Dolly over time has turned an alcoholic. She is convinced of her brother’s power, which has cajoled his height and brought in Harold’s business success. Dolly, who is extremely possessive of her brother, is also becoming very jealous of him. When Harold marries the young, vulgar Myra, Dolly persuades Pup to cast a spell on this evil stepmother (who makes overt allusion to her facial birthmark)—who does indeed die promptly. Was it really witchcraft or just a botched attempt at abortion? Myra’s death nonetheless reaffirms Dolly’s faith in Pup’s powers. But it’s obvious Dolly is plunging downward spiral into insanity.
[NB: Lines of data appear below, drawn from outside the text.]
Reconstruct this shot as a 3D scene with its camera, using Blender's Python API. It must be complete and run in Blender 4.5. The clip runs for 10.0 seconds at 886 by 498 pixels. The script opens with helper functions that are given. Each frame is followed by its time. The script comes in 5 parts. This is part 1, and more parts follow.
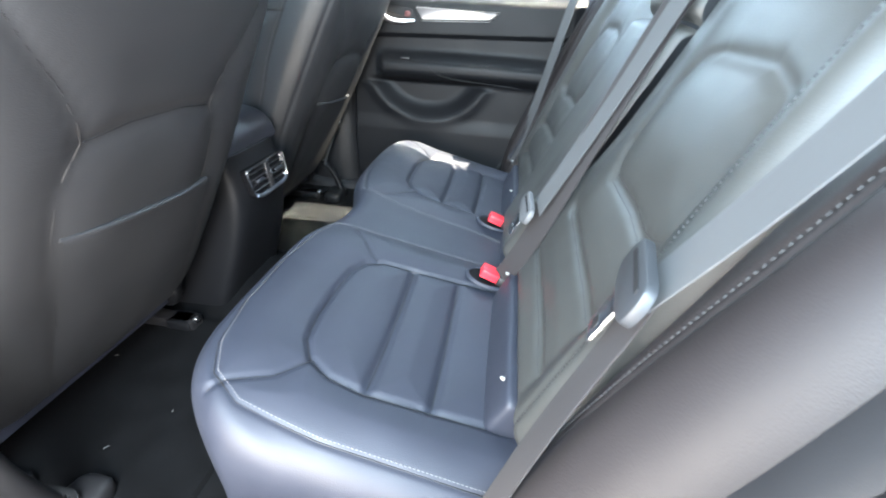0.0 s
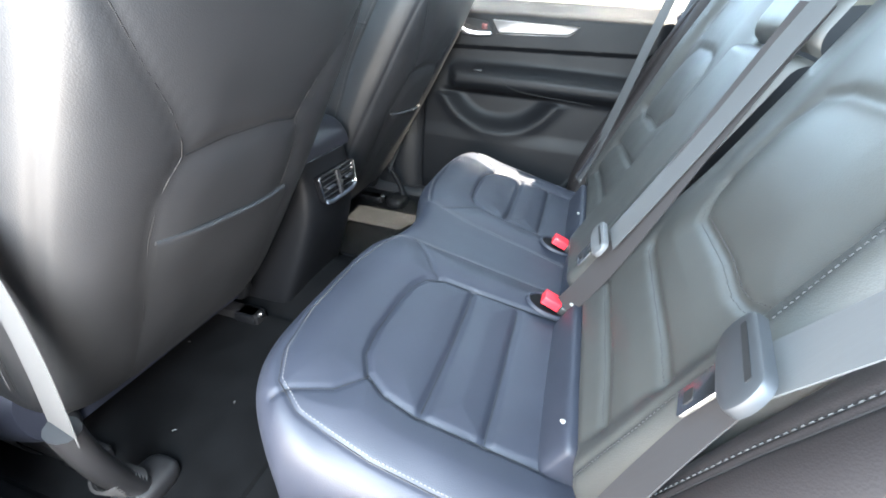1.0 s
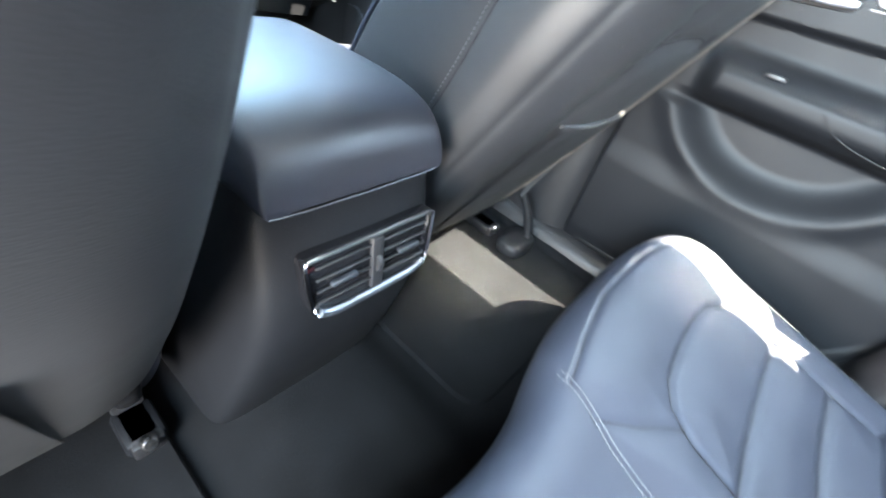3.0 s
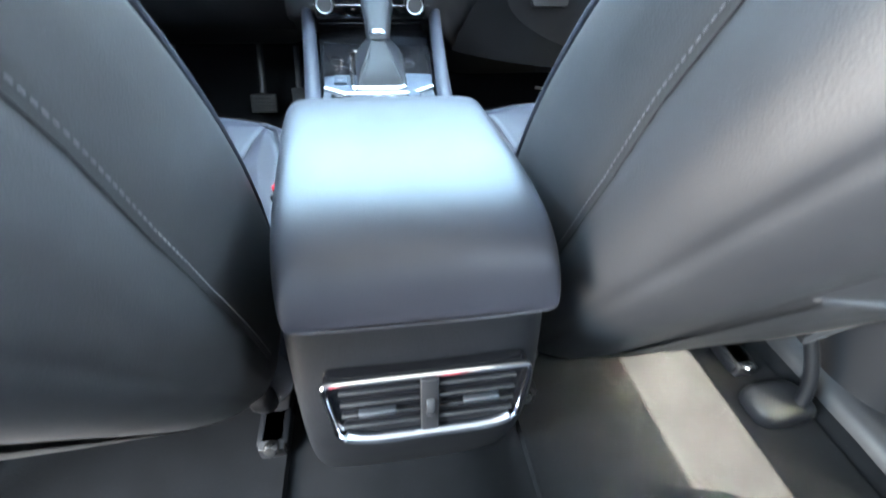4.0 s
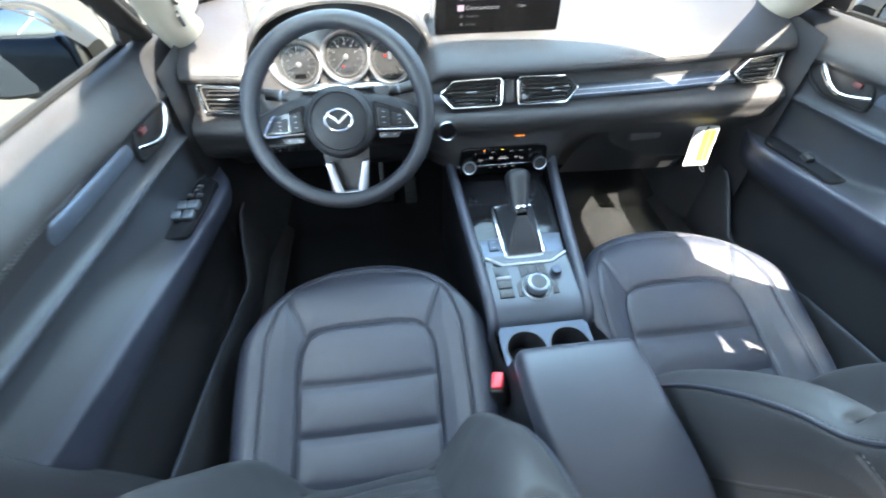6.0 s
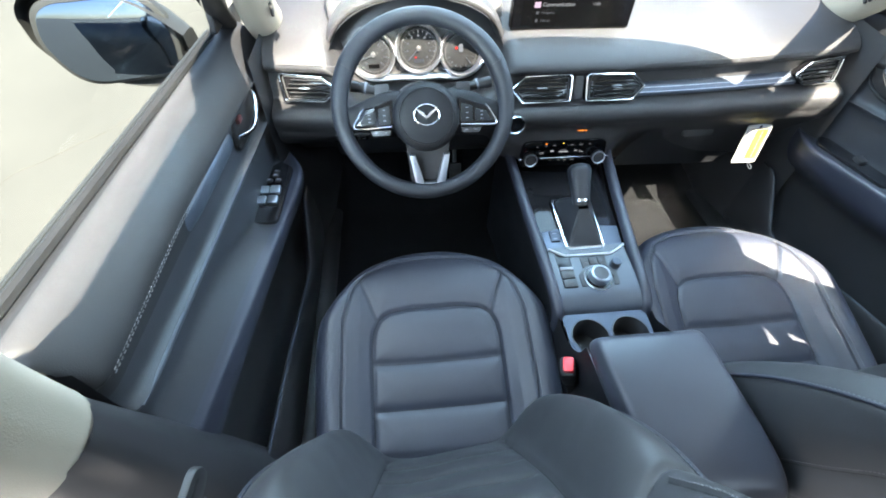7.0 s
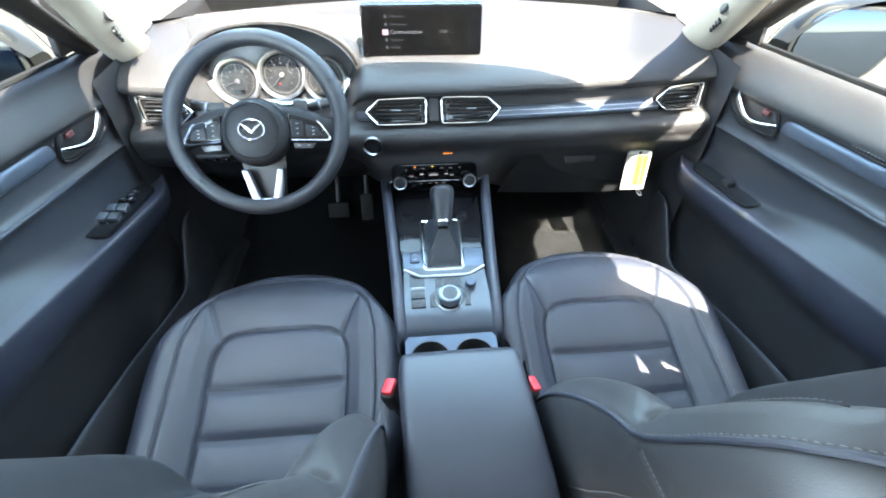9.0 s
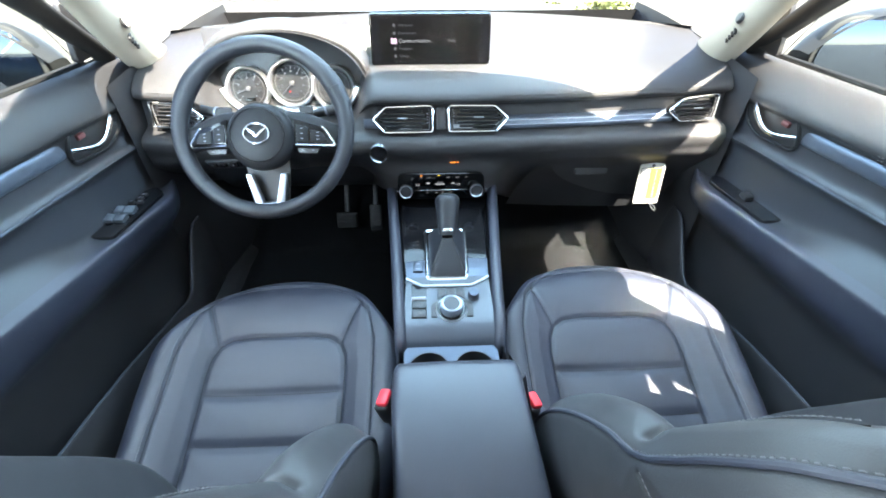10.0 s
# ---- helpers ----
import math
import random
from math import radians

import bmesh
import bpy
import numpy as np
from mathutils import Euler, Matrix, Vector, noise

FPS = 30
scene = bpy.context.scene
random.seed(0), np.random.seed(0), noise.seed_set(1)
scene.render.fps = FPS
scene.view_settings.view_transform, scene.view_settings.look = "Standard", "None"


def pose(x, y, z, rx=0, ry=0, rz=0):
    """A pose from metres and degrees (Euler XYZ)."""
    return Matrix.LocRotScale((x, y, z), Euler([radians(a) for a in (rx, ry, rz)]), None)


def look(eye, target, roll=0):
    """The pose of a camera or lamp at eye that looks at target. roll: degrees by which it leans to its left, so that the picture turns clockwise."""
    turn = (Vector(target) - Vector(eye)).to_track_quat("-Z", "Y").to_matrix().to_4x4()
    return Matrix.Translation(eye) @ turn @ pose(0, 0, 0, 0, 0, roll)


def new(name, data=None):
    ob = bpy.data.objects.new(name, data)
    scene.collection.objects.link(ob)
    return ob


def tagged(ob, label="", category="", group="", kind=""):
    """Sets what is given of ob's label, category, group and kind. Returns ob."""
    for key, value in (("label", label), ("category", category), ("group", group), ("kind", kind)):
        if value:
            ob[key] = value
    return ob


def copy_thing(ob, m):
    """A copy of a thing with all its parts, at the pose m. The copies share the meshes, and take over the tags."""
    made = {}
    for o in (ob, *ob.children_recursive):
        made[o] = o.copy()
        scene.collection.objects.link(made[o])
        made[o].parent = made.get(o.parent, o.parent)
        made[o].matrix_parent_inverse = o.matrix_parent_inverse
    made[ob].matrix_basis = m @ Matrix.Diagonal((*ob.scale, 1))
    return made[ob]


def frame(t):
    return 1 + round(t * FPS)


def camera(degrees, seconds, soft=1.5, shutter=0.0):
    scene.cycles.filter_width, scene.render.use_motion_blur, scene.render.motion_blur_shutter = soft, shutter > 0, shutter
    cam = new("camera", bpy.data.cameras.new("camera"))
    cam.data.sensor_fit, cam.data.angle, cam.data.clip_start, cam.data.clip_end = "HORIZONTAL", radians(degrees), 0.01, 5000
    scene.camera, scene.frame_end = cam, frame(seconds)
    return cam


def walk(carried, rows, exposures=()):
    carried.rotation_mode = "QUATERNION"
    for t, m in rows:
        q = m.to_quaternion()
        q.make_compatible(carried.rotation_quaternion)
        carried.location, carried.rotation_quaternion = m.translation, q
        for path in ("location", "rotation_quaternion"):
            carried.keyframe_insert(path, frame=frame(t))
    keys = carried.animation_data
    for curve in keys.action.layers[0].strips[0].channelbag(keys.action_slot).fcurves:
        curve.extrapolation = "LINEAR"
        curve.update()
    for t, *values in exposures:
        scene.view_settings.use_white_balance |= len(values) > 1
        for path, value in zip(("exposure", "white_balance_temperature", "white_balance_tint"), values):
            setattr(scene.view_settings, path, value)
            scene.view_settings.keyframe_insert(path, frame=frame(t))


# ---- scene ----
cam = camera(93.1, 10.0, 1.8, 0.3)
PATH = [
    (0, (-0.833, -0.421, 0.672), (0.88, -0.196, -0.334), 3.0),
    (0.5, (-0.825, -0.401, 0.689), (0.852, 0.029, -0.312), 3.7),
    (1, (-0.815, -0.392, 0.692), (0.853, 0.068, -0.312), 3.9),
    (1.5, (-0.763, -0.362, 0.67), (0.885, 0.069, -0.379), 5.0),
    (2, (-0.582, -0.284, 0.646), (1.004, -0.014, -0.543), 6.2),
    (2.2, (-0.525, -0.255, 0.645), (0.999, 0.025, -0.62), 7.9),
    (3.3, (-0.128, -0.078, 0.555), (1.041, 0.99, -0.667), 18.1),
    (3.5, (-0.1, -0.082, 0.539), (0.801, 1.177, -0.726), 12.4),
    (4, (-0.012, -0.064, 0.619), (0.275, 1.427, -0.683), 3.0),
    (4.2, (0.005, -0.028, 0.664), (0.176, 1.483, -0.636), 0.3),
    (4.5, (-0.013, -0.015, 0.782), (0.09, 1.48, -0.543), -1.2),
    (5, (-0.036, 0.031, 0.89), (0.088, 1.575, -0.375), -0.1),
    (5.5, (-0.114, 0.05, 0.973), (0.055, 1.542, -0.348), 0.2),
    (6, (-0.267, 0.062, 1.069), (-0.1, 1.423, -0.387), -0.1),
    (6.2, (-0.35, 0.087, 1.113), (-0.152, 1.368, -0.41), 1.2),
    (7.3, (-0.426, 0.058, 1.121), (-0.285, 1.347, -0.401), 1.5),
    (7.5, (-0.429, 0.059, 1.122), (-0.276, 1.356, -0.393), 1.8),
    (8, (-0.412, 0.046, 1.121), (-0.239, 1.397, -0.343), 1.8),
    (8.5, (-0.222, 0.008, 1.104), (-0.061, 1.422, -0.301), 1.1),
    (9, (-0.065, -0.003, 1.057), (0.073, 1.457, -0.303), 0.7),
    (9.5, (-0.033, 0.003, 1.036), (0.076, 1.497, -0.29), 0.4),
    (10, (-0.036, -0.001, 1.03), (0.03, 1.517, -0.27), 0.1),
]
walk(cam, [(t, look(eye, target, roll)) for t, eye, target, roll in PATH], [(0, 3.5), (1, 3.6), (2.2, 4.2), (3.3, 5.05), (4.2, 5.15), (4.6, 5.1), (5.3, 4.65), (6, 4.2), (7.3, 3.95), (8.3, 3.95), (9, 4.25), (10, 4.3)])

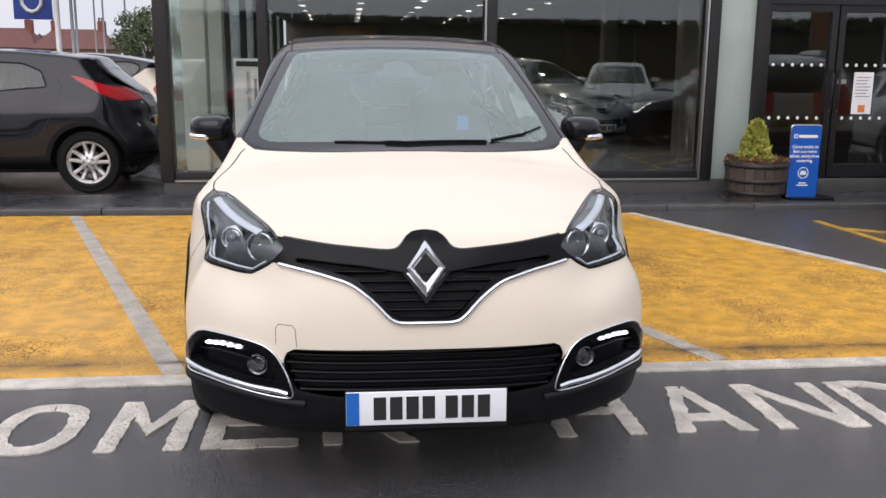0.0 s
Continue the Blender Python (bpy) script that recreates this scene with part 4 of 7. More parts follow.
def cream_crossover(at):
    """The cream car in the handover bay."""
    spec = CROSSOVER
    car = thing("crossover_car", "cream crossover car with a black roof on the yellow bay", "car", at)
    sh = Shell(spec)
    sk = Skin(sh, 0.018, 0.0, 2.5, 0.72)
    hub_d = lambda V, rad: np.minimum(np.hypot(V[:, 1] - 0.005, V[:, 2] - 0.312), np.hypot(V[:, 1] - 2.606, V[:, 2] - 0.312) - 0.018) - rad
    low_z = lambda V: np.maximum(V[:, 2], 0.325) - 0.325
    well_d = lambda V, rad: np.minimum(np.hypot(V[:, 1], low_z(V)), np.hypot(V[:, 1] - 2.606, low_z(V))) - rad
    outer = lambda V: 0.45 - np.abs(V[:, 0])
    left, right = (lambda c: c[:, 0] < 0), (lambda c: c[:, 0] > 0)
    sk.carve("arch_hole", lambda V: np.maximum(well_d(V, 0.376), outer(V)))
    sk.carve("wheel_arch", lambda V: np.maximum.reduce([hub_d(V, 0.449), outer(V), np.where(V[:, 1] > 0.2, 0.305, 0.26) - V[:, 2]]))
    sk.carve("sill", side_of([(0.34, 0.30), (0.40, 0.43), (0.461, 0.429), (0.57, 0.446), (0.705, 0.468), (0.985, 0.511), (1.42, 0.565), (1.546, 0.58), (1.69, 0.582), (1.816, 0.571), (1.95, 0.542), (2.117, 0.493), (2.2, 0.1), (0.34, 0.1)], 1, lambda V: np.maximum(0.45 - np.abs(V[:, 0]), V[:, 1] - 2.3)))
    zline = lambda x: 0.412 + 0.093 * (1 - smooth_step(0.43, 0.47, np.abs(x)))
    sk.carve("lower_bumper", lambda V: np.maximum(V[:, 2] - zline(V[:, 0]), V[:, 1] + 0.30))
    sk.carve("underbody_skin", lambda V: V[:, 2] - 0.255, ("body", "sill"))
    sk.carve("rear_bumper_trim", lambda V: np.maximum(V[:, 2] - 0.50, 2.6 - V[:, 1]))
    sk.carve("fog_bezel", corner_of(spec["fog_edge"], 2, 45.0, -0.3), ("body", "lower_bumper"))
    sk.carve("fog_pocket", corner_of(spec["fog_well"], 2, 45.0, -0.3), ("fog_bezel",))
    sk.carve("lower_grille", front_of(doubled(spec["intake"]), 1, -0.3, False), ("body", "lower_bumper"))
    lamp_low = [(0.80, -0.10, 0.99), (0.30, -0.85, 0.99), (0.42, -0.76, 0.83)] + spec["lamp_low"]
    sk.carve("headlamp", lamp_of(lamp_low, spec["lamp_top"]), ("body",))
    sk.carve("grille_frame", front_of(doubled(spec["grille"]), 1, -0.3, False), ("body",))
    mesh_poly = [(0.0, 0.74), (0.06, 0.745), (0.20, 0.768), (0.42, 0.79), (0.43, 0.778), (0.34, 0.758), (0.225, 0.728), (0.155, 0.67), (0.105, 0.616), (0.08, 0.605), (0, 0.602)]
    sk.carve("grille_opening", front_of(doubled(mesh_poly), 1, -0.3, False), ("grille_frame",))
    sk.carve("roof", crossover_belt)
    sk.carve("screen_border", top_of(spec["screen_edge"], 1, 1.0), ("roof", "body"))
    sk.carve("windscreen", top_of(spec["windscreen"], 2, 1.0), ("roof", "body", "screen_border"))
    for n, p, dark in spec["windows"]:
        sk.carve(n, side_of(p, 1, lambda V: 0.3 - np.abs(V[:, 0])), ("roof", "body"))
    sk.carve("lowered_glass", lambda V: np.maximum(V[:, 2] - 1.178, V[:, 0] + 0.3), ("rear_door_window",))
    sk.carve("b_pillar", side_of([(1.391, 1.05), (1.585, 1.07), (1.665, 1.476), (1.495, 1.468)], 0, lambda V: 0.4 - np.abs(V[:, 0])), ("roof",))
    sk.carve("a_pillar_corner", side_of([(0.14, 0.95), (0.436, 0.97), (0.44, 0.99), (0.50, 1.162), (0.345, 1.088), (0.2, 1.0)], 0, lambda V: 0.61 - np.abs(V[:, 0])), ("roof",))
    rp = rounded(doubled(spec["rear_glass"]), 2)
    sk.carve("rear_window", lambda V: np.maximum(poly_dist(rp, V[:, 0], V[:, 2]), 2.7 - V[:, 1]), ("body", "roof"))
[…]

Craving a friendship with the elegant Yvonne, Dolly tries to intercede Yvonne’s husband’s homosexual affair with yet another spell. But she is irrevocably on the path to non-magical murder. This is how the secondary plot kicks in and involves Dolly. The book is not flawless, especially the seemingly incomplete secondary plot. But overall the book is redolent of a genuine, haunting creepiness and an achingly pathetic irony in the central portrait.

237 pp. Arrow Books. Pocket Paper. [Read|Skim|Toss] [Buy|Borrow]

Ruth Rendell

Mystery browsing brought me to Ruth Rendell, a British novelist of over 50 mysteries and is still publishing. Rendell started by writing short stories in her 20s, but (quoting her words) they were not very good. She was not particularly drawn to crime fiction. She just started writing her first published novel, From Doon with Death, as an experiment, to see if she could write a detective story. Then the publisher John Long gave her an advance of £75 for it; and the following year, an American publisher came over, liked it, and offered her 15 times that.

I was drawn to Ruth Rendell because she has been recommended to me by trusted fellow reader-friends. I learned that we shared a common favorite book, John Williams’s Stoner, a wonderful book, set in a college in the midwest: simple, straightforward, and yet full of displaced, sad things. With Fatal Inversion, Portobello, The Vault, A Sight for Sore Eyes, and A Judgment in Stone, I’m ready for the coming fall weekends.

P.S. I only found out today Ruth Rendell wrote under the name Barbara Vine.